Aim: Look below and pull out each line with the word "curve".

Supplied data:
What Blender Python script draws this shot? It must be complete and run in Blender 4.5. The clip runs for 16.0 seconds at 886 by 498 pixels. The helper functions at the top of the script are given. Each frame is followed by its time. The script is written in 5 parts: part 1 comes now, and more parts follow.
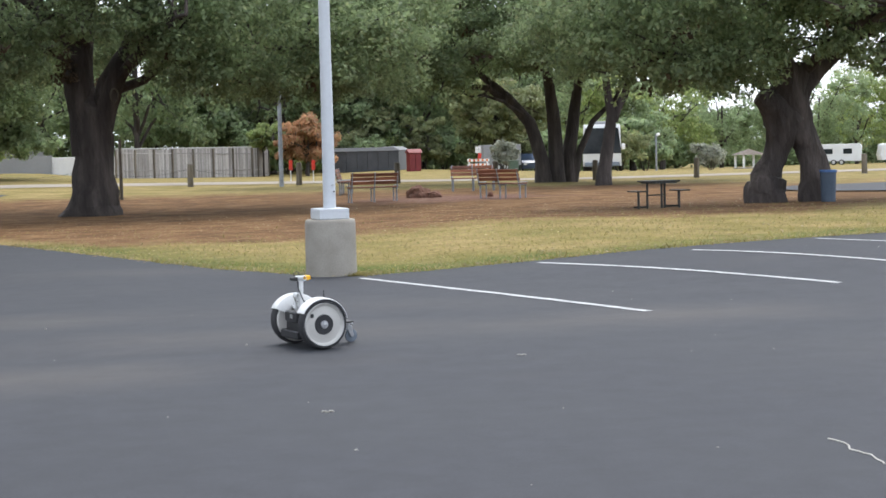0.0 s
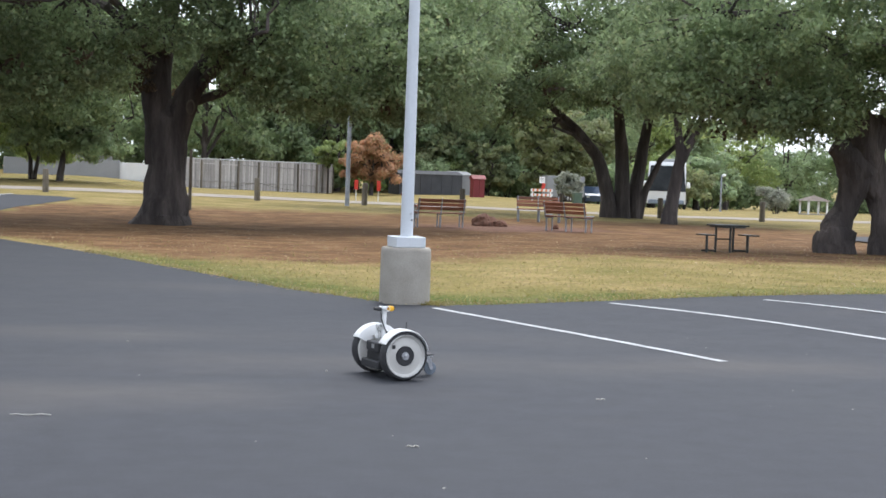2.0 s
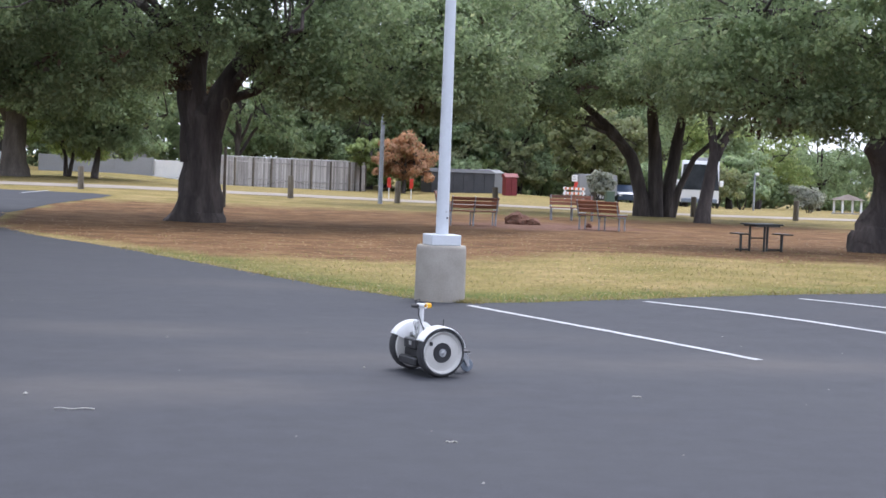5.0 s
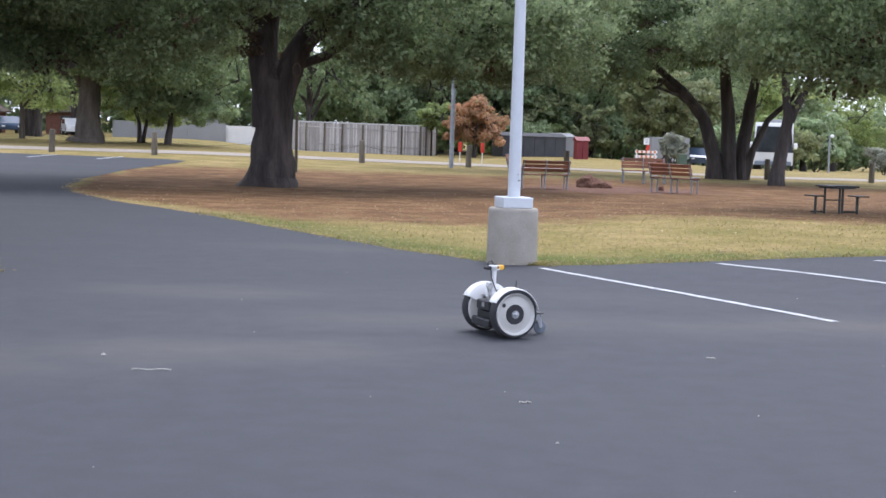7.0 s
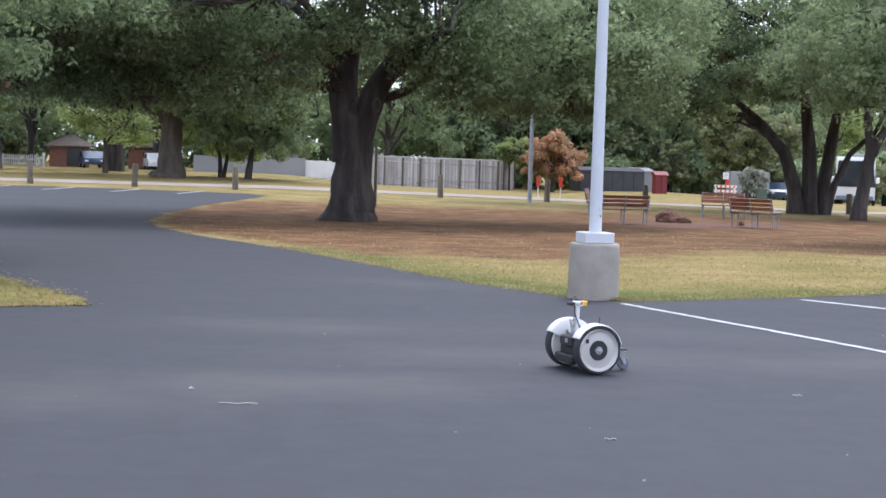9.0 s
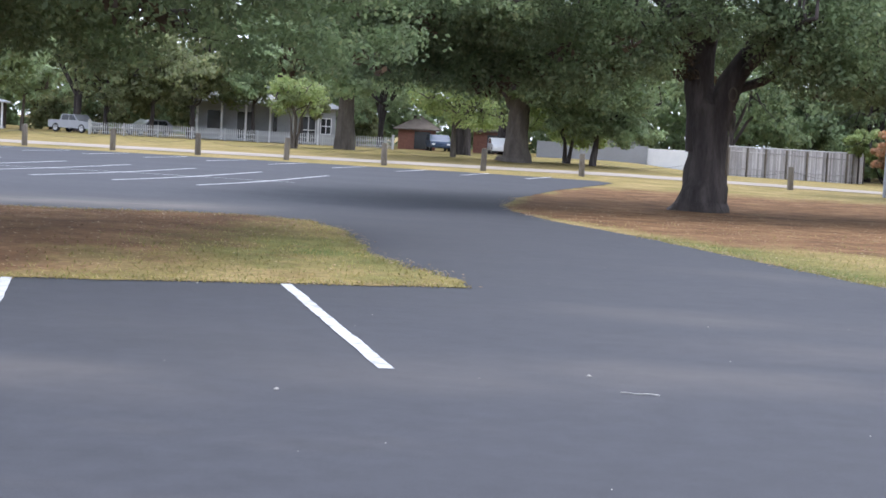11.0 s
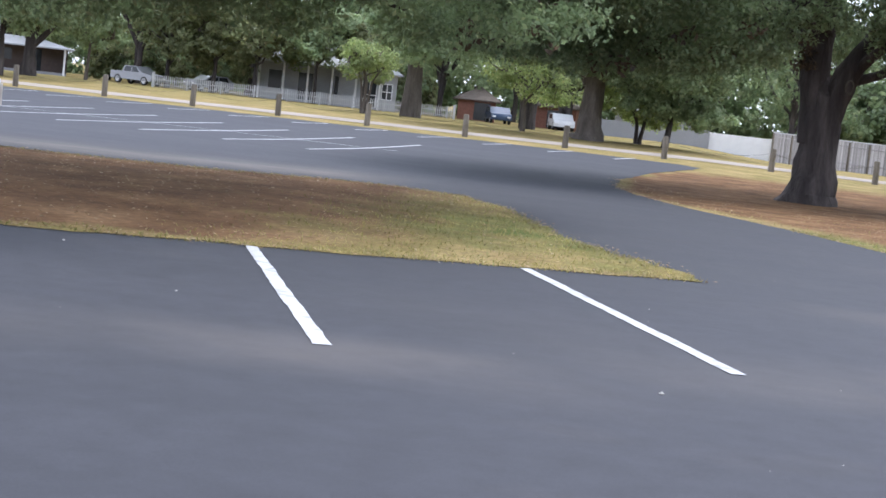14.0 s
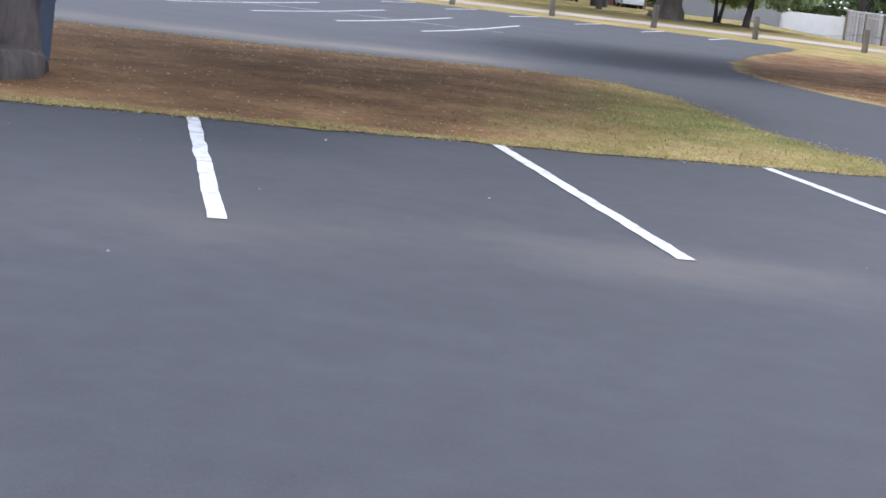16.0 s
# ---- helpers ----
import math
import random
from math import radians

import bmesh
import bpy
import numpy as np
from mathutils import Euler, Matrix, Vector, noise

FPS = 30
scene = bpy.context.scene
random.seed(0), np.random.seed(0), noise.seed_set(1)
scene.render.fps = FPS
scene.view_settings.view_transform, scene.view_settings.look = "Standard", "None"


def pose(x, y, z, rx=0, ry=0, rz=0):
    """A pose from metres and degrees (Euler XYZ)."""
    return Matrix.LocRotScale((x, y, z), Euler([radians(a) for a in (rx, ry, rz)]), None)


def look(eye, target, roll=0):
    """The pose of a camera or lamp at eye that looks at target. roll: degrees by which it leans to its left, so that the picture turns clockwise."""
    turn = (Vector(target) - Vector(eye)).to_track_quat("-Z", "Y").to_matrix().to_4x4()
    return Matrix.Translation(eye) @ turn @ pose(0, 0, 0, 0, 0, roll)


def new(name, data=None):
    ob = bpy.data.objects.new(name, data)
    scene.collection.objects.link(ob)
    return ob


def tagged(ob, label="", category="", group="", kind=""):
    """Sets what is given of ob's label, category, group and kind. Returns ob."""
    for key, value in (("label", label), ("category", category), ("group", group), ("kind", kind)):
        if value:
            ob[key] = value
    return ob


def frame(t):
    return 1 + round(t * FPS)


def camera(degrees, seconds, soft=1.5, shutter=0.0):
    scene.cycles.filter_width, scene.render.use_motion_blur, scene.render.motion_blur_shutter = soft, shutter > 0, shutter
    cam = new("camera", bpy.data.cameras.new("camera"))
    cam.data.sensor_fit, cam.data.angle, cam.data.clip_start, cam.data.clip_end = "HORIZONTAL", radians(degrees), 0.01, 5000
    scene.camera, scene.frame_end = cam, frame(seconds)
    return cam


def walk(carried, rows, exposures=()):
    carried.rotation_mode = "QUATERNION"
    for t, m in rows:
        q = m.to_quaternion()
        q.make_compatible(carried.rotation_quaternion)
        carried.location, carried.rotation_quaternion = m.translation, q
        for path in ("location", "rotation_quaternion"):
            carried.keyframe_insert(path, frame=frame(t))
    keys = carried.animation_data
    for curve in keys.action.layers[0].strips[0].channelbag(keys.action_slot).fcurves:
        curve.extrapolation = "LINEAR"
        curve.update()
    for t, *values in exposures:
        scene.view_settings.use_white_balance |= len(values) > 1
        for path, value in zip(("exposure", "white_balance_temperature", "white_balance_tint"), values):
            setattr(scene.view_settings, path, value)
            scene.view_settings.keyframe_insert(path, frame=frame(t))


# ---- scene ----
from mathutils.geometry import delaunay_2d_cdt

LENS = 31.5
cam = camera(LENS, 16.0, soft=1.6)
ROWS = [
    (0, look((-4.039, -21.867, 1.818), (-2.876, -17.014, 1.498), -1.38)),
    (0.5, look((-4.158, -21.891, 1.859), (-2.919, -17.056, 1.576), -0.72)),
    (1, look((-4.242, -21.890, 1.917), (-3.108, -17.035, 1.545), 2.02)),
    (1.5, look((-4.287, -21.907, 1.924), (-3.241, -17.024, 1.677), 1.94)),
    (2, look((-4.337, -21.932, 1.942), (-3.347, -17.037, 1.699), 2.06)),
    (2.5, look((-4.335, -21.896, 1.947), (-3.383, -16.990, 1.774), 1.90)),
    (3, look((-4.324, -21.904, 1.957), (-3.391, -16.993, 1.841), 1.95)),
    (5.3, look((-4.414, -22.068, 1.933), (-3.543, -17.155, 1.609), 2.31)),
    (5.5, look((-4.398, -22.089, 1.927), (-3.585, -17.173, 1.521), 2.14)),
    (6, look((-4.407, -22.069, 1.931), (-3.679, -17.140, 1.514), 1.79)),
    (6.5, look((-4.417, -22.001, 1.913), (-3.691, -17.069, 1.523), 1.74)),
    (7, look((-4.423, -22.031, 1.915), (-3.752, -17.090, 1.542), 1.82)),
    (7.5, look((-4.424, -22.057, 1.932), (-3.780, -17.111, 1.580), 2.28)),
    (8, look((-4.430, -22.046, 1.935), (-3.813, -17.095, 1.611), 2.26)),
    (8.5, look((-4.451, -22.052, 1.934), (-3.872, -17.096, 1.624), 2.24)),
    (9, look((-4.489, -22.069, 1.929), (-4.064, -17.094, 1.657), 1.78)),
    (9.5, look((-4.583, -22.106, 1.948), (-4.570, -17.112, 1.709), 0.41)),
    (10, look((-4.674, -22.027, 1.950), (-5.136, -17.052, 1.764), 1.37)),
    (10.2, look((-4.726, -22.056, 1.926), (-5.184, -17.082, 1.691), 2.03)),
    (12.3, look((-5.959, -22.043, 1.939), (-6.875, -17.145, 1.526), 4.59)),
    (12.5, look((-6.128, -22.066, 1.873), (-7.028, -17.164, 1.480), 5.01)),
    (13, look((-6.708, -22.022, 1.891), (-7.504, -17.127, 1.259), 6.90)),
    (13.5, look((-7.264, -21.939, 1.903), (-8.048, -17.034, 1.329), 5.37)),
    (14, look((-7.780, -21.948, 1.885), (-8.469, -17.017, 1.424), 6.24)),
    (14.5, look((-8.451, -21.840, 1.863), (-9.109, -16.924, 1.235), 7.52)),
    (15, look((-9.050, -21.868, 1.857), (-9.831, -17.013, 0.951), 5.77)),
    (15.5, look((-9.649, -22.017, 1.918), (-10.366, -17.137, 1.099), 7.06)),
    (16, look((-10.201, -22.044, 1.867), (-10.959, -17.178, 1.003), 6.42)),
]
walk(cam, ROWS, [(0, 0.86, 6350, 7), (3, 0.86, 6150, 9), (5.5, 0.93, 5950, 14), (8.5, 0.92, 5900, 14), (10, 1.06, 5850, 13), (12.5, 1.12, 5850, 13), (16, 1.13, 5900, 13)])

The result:
    for curve in keys.action.layers[0].strips[0].channelbag(keys.action_slot).fcurves:
        curve.extrapolation = "LINEAR"
        curve.update()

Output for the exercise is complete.